🤖 AI Summary
This study addresses the challenge of accurately identifying lagged causal relationships in complex multivariate time series by proposing the SGED-TCD framework. Integrating, for the first time, a structural gating mechanism, stability-oriented learning, perturbation-effect alignment, and a unified graph extraction strategy, the framework enables interpretable, robust, and functionally consistent inference of lagged causal graphs. It explicitly models dominant lag orders and causal weights, reconstructing hierarchical causal networks to significantly enhance physical interpretability and generalization capability. Applied to compound climate–environment extreme events, the method successfully uncovers heterogeneous driving mechanisms behind heatwave–pollution episodes during warm seasons in eastern China and cold seasons in northern China, demonstrating the framework’s effectiveness and broad applicability in complex systems.
📝 Abstract
This study proposes Structural Gating and Effect-aligned Discovery for Temporal Causal Discovery (SGED-TCD), a novel and general framework for lag-resolved causal discovery in complex multivariate time series. SGED-TCD combines explicit structural gating, stability-oriented learning, perturbation-effect alignment, and unified graph extraction to improve the interpretability, robustness, and functional consistency of inferred causal graphs.

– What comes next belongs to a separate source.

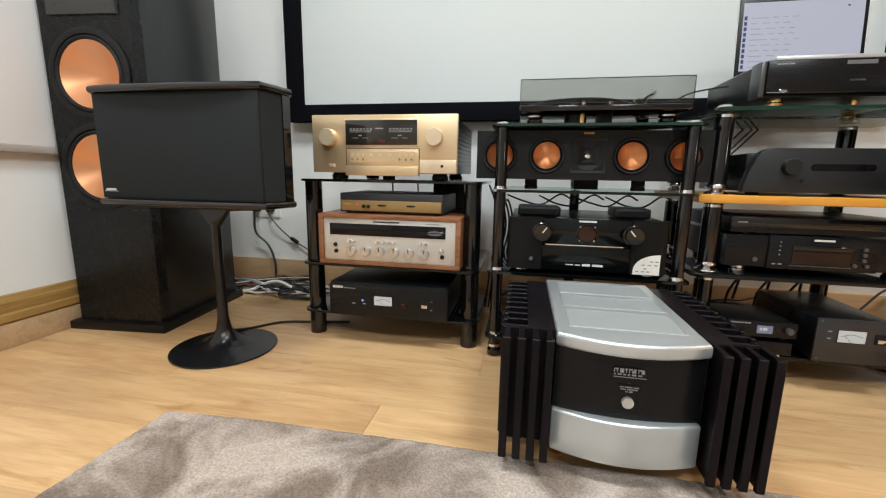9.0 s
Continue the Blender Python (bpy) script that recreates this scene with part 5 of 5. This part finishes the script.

To evaluate its effectiveness in a representative real-world setting, we apply SGED-TCD to teleconnection-driven compound heatwave--air-pollution extremes in eastern and northern China. Using large-scale climate indices, regional circulation and boundary-layer variables, and compound extreme indicators, the framework reconstructs weighted causal networks with explicit dominant lags and relative causal importance. The inferred networks reveal clear regional and seasonal heterogeneity: warm-season extremes in Eastern China are mainly linked to low-latitude oceanic variability through circulation, radiation, and ventilation pathways, whereas cold-season extremes in Northern China are more strongly governed by high-latitude circulation variability associated with boundary-layer suppression and persistent stagnation.
These results show that SGED-TCD can recover physically interpretable, hierarchical, and lag-resolved causal pathways in a challenging climate--environment system. More broadly, the proposed framework is not restricted to the present application and provides a general basis for temporal causal discovery in other complex domains.